There is no good time to enter the markets. From a longer-term perspective, it is far more important to stay invested in the market and add to positions regularly than to try and time it.

While the index is over-valued on some metrics, we are more concerned building client portfolios at reasonable valuations through diligent security selection. Further, it would be critical to have an appropriate time horizon, a minimum of three years for equity investments.

Equity funds are attracting sustained inflows. Is money flowing into the right funds?

We are witnessing the rise of the domestic investor. Unlike previous instances, the domestic investor is now far more sanguine about his investments, and not as easily rattled by volatility. Fund flows tend to chase returns and today the largest inflows are moving into the best performing funds.

While it’s hard to make a blanket statement, in some cases flows are causing skews in the fund constitution and a drift from the investment objective. We are keeping a close watch on identifying funds across a number of performance factors, ranging from performance to risk, to manager tenure, size, performance across various market cycles, etc. to ensure that we recommend the most attractive investment set to our clients.

Should investors take a cue from funds stopping inflows and realign their own MF portfolio at this juncture?

A fund stopping inflows is not necessarily a warning sign. In fact, a fund house may be acting prudently by stopping inflows rather than diluting the scheme positioning. In the case of investors, tactical allocation as guided by the adviser would take into account the valuations of sectors or market segments. That in conjunction with the investment horizon and risk appetite should be the cue for rebalancing portfolios.

After incidents like Taurus MF, how should investors approach debt MFs?

The fact that fixed income investments carry a certain degree of risk is not recognised and understood well by investors. In liquid funds, safety of capital and liquidity is paramount. Investors need to watch for credit composition of the liquid funds before investing.

In the case of income funds, credit analysis of underlying bonds and duration exposure is that much more important. However, investors may not have the bandwidth or access to information to understand the same. Factors like this further highlight the need for having a professional financial adviser.

How can conservative investors best deal with the scenario of declining interest rates from small saving schemes and FDs?

Markets are at a point where small savings rates are declining and post-tax returns are barely keeping up with inflation. If the investor has an appetite for marginal exposure to equities, disciplined investing in MIPs could be an option. Arbitrage funds and debt accrual funds are other alternatives.

Is the shift in financial savings from physical to financial assets likely to be sustained?

We think the shift to financial savings is a long-term trend and we are in the early innings as a catalyst to accelerate the flows to financial assets. Many investors have realised that liquidity is at a premium and hence vehicles such as REITs and real estate funds that provide access to hard assets will gain more popularity.
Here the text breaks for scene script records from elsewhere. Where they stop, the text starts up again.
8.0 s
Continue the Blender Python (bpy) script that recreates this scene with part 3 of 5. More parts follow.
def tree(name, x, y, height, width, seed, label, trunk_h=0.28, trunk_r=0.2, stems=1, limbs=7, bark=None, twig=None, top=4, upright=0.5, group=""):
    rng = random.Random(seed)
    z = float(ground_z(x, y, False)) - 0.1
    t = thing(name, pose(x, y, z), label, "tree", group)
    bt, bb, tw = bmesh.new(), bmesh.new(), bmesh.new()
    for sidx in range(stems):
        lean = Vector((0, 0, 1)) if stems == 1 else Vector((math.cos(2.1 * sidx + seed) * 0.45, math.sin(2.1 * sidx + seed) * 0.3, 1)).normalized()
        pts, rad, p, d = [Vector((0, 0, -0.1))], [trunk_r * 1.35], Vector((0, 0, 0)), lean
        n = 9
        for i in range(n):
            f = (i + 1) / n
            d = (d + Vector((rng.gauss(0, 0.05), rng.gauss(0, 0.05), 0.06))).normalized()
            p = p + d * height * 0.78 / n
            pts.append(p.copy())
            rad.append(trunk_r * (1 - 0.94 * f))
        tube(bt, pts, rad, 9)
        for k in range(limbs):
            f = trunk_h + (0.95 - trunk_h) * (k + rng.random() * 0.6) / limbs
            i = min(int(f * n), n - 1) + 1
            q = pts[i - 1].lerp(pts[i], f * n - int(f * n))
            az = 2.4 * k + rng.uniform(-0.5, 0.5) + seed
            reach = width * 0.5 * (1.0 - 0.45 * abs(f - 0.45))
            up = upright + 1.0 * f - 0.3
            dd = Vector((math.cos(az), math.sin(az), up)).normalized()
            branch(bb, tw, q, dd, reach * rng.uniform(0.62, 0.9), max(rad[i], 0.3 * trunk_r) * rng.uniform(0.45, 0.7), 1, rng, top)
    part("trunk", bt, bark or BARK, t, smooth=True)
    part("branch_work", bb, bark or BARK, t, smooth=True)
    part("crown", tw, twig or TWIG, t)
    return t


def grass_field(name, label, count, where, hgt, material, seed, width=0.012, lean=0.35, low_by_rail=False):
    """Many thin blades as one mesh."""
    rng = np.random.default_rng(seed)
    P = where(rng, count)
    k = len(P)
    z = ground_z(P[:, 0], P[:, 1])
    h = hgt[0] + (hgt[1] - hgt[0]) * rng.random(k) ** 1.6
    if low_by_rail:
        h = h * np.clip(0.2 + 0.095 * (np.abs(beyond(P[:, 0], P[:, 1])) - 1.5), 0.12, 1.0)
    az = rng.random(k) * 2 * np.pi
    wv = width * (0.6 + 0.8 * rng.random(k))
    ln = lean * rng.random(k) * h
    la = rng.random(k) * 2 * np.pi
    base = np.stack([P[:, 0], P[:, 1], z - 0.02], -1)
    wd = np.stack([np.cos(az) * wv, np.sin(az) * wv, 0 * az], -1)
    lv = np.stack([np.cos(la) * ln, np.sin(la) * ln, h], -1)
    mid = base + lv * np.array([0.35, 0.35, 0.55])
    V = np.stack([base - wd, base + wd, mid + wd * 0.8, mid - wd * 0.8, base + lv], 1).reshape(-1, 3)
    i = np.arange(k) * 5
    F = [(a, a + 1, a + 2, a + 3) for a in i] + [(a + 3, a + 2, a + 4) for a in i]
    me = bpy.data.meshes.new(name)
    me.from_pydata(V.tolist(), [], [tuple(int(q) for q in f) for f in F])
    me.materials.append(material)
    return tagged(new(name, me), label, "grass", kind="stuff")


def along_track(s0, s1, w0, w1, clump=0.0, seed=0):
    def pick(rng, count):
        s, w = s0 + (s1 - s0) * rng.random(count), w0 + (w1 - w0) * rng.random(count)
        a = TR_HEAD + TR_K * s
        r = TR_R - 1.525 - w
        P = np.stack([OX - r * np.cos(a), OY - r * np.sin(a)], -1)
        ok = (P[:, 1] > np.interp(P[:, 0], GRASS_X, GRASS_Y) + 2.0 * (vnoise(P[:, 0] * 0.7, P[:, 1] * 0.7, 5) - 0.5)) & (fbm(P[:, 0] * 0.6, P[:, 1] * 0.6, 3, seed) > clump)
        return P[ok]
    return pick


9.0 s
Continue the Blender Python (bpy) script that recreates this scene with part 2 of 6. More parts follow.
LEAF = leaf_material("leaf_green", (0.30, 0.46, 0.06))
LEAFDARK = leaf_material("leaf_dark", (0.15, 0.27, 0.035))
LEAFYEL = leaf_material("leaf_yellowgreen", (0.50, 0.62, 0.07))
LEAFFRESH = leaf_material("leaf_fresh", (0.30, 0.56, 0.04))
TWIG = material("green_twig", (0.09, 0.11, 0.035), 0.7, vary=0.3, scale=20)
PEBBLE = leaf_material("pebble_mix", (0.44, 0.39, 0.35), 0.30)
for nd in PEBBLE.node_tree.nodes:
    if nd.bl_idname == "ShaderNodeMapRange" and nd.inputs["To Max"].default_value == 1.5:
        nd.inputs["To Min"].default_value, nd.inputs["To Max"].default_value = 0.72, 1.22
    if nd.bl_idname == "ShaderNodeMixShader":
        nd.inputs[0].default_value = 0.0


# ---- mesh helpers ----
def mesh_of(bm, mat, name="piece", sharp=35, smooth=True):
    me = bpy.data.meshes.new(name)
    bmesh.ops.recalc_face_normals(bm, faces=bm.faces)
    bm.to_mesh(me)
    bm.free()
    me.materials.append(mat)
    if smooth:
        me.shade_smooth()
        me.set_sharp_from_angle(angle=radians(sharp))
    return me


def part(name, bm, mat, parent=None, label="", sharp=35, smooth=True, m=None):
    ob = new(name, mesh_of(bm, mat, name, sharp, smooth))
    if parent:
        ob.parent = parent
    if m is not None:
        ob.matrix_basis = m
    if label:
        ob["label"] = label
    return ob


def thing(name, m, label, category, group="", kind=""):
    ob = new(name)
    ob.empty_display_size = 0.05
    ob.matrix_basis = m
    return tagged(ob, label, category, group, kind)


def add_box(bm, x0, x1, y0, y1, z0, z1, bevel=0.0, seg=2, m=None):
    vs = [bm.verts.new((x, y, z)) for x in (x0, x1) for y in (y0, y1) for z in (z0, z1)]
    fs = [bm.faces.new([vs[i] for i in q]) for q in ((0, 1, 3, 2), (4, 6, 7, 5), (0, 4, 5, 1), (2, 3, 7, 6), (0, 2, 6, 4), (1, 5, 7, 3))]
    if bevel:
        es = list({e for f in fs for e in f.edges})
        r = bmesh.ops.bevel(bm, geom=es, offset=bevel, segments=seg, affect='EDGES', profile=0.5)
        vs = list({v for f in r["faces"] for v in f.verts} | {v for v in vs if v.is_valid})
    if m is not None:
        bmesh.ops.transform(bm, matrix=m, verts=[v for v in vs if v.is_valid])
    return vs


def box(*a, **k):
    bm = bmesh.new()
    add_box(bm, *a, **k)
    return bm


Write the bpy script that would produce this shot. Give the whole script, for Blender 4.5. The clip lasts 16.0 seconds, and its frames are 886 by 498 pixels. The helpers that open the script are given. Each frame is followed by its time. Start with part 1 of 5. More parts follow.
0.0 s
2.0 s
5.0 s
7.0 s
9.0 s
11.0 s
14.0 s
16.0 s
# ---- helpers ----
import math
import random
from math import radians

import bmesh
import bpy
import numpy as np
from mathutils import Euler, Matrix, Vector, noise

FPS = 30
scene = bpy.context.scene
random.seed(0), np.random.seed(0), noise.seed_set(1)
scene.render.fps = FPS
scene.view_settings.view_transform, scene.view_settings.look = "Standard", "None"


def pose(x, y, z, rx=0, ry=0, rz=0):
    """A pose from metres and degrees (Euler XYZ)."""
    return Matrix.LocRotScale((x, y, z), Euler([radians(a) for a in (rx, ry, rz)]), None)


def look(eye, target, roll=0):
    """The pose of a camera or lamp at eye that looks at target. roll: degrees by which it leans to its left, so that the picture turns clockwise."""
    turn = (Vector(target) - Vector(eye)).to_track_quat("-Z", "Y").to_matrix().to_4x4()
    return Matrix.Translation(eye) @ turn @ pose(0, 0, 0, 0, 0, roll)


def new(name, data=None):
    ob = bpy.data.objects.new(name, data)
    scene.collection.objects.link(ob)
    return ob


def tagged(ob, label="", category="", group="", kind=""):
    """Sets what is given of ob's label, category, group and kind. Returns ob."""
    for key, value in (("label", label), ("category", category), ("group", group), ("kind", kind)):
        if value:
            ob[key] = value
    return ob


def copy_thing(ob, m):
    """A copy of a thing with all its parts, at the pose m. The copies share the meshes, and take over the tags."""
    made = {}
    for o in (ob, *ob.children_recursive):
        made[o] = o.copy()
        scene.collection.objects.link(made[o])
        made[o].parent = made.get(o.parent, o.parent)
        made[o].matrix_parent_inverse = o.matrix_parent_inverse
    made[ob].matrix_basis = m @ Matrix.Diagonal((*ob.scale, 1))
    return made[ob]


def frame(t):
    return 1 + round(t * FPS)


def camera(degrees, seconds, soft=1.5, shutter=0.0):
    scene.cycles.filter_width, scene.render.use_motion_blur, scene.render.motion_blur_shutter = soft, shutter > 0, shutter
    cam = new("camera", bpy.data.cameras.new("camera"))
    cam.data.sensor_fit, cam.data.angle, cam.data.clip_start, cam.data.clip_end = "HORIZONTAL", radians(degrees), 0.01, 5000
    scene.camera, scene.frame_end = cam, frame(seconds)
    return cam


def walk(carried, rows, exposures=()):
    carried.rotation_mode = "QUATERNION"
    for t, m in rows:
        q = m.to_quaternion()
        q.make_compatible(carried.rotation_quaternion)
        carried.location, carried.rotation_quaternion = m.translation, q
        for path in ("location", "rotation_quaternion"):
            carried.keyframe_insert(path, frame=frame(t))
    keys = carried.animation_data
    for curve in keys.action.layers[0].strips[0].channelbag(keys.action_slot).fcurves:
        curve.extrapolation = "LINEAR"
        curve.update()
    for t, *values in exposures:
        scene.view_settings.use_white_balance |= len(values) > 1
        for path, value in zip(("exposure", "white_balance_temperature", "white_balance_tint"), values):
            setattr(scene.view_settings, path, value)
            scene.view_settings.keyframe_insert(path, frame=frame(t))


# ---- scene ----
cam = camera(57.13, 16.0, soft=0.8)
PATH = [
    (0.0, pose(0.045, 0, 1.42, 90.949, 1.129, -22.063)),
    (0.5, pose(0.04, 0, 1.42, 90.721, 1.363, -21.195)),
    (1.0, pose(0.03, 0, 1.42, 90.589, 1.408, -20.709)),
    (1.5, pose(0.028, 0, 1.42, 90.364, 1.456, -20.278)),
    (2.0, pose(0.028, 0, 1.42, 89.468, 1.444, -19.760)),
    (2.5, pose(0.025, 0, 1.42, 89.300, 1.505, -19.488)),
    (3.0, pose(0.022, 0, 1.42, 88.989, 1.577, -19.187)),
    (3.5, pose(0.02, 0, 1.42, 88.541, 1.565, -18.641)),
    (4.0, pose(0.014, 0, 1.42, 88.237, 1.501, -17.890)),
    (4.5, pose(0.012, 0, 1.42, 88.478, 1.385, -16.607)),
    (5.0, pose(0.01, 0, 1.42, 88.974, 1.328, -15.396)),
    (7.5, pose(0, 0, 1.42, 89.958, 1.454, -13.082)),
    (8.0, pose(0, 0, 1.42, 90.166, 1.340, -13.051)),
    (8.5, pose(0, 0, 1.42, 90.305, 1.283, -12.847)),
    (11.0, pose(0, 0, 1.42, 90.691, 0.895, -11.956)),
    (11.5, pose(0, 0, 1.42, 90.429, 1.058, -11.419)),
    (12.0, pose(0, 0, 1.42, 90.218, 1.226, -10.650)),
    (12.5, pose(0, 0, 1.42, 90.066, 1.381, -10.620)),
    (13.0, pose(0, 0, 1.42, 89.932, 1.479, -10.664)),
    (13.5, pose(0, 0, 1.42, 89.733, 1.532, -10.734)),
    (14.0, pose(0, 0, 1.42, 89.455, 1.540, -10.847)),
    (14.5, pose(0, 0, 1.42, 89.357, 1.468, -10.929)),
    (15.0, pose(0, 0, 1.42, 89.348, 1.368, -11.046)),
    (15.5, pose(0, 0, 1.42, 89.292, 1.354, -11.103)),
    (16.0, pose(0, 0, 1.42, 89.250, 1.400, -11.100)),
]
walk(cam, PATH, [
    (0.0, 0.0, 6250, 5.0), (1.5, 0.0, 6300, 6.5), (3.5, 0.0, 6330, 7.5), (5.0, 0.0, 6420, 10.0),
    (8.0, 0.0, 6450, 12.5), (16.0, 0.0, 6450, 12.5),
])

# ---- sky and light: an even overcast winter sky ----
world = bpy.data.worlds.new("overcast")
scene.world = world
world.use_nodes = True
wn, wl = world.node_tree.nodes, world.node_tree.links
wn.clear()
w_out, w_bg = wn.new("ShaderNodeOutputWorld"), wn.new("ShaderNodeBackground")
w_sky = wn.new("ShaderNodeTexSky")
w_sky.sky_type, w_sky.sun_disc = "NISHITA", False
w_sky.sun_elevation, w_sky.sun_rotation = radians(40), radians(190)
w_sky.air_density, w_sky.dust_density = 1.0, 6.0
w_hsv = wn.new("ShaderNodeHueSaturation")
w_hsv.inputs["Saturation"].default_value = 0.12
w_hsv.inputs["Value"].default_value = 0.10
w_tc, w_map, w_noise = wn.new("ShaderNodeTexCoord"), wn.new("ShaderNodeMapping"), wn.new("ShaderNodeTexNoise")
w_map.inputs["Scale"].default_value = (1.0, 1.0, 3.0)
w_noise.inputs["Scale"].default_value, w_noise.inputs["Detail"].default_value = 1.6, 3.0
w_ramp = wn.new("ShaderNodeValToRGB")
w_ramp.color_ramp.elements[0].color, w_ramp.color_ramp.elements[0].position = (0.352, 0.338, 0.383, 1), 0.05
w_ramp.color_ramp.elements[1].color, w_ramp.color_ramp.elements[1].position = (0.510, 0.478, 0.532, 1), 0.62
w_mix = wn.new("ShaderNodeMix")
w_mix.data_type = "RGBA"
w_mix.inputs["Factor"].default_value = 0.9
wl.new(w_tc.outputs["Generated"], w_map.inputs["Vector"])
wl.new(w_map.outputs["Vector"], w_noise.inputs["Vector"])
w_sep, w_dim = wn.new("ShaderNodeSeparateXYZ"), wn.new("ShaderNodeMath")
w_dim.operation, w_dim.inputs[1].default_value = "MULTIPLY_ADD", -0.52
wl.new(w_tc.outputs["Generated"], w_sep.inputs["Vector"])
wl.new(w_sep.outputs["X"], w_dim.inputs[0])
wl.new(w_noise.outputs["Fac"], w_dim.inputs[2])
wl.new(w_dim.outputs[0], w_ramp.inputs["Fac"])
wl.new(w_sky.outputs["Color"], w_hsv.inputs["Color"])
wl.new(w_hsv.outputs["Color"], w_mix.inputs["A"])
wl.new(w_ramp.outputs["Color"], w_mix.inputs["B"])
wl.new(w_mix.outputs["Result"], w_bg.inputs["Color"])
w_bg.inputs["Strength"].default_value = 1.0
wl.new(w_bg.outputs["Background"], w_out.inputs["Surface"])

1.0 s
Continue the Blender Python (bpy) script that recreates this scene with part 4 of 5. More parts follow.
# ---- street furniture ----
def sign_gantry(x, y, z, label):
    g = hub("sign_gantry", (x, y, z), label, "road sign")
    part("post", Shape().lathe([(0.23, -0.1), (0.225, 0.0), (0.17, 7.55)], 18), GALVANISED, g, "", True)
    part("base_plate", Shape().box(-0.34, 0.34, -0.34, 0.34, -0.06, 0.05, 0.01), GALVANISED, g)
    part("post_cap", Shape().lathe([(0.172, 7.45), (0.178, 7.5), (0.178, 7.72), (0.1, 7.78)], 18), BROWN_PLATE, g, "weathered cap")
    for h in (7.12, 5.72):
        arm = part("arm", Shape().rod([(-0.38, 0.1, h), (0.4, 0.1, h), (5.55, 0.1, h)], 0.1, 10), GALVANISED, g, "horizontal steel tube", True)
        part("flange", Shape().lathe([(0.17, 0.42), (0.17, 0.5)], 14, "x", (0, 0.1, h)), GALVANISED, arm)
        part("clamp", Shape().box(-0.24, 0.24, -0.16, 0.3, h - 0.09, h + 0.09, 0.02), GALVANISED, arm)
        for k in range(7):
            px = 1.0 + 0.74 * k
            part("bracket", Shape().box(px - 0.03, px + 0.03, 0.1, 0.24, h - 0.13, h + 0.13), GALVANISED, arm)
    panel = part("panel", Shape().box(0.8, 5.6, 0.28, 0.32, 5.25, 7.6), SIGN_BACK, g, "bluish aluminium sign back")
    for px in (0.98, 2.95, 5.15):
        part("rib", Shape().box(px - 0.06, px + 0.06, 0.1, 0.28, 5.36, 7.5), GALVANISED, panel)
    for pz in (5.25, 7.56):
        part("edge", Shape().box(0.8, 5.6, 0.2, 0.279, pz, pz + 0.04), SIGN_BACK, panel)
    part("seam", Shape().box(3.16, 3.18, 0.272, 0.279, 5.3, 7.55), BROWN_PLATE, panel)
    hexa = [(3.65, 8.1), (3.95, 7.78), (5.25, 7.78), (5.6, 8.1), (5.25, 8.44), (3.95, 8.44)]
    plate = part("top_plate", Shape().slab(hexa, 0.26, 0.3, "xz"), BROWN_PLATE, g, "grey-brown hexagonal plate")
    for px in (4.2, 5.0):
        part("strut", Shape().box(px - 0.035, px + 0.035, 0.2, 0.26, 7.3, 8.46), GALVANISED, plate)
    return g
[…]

In the current context, the recent outperformance of equities over other asset classes has reinforced this idea.

How far is NPS from becoming the ideal retirement solution?

The NPS does offer more flexibility with a choice of asset allocations and heightened chances of better returns given the greater focus on more volatile assets such as equities (compared to EPF, which is more focused on G-Sec, term deposits and debt). However, the corpus under NPS is taxable at the time of withdrawal.

This is the biggest drawback of the scheme, especially considering all other social security products in India enjoy EEE regime. Also, despite equities in India being a big wealth generator, contributors don’t have the option to invest more than 50% of their NPS allocation in equity irrespective of age. Then there are other issues like a compulsion to opt for annuity and inability to change annuity provider that are concern areas of the current NPS framework.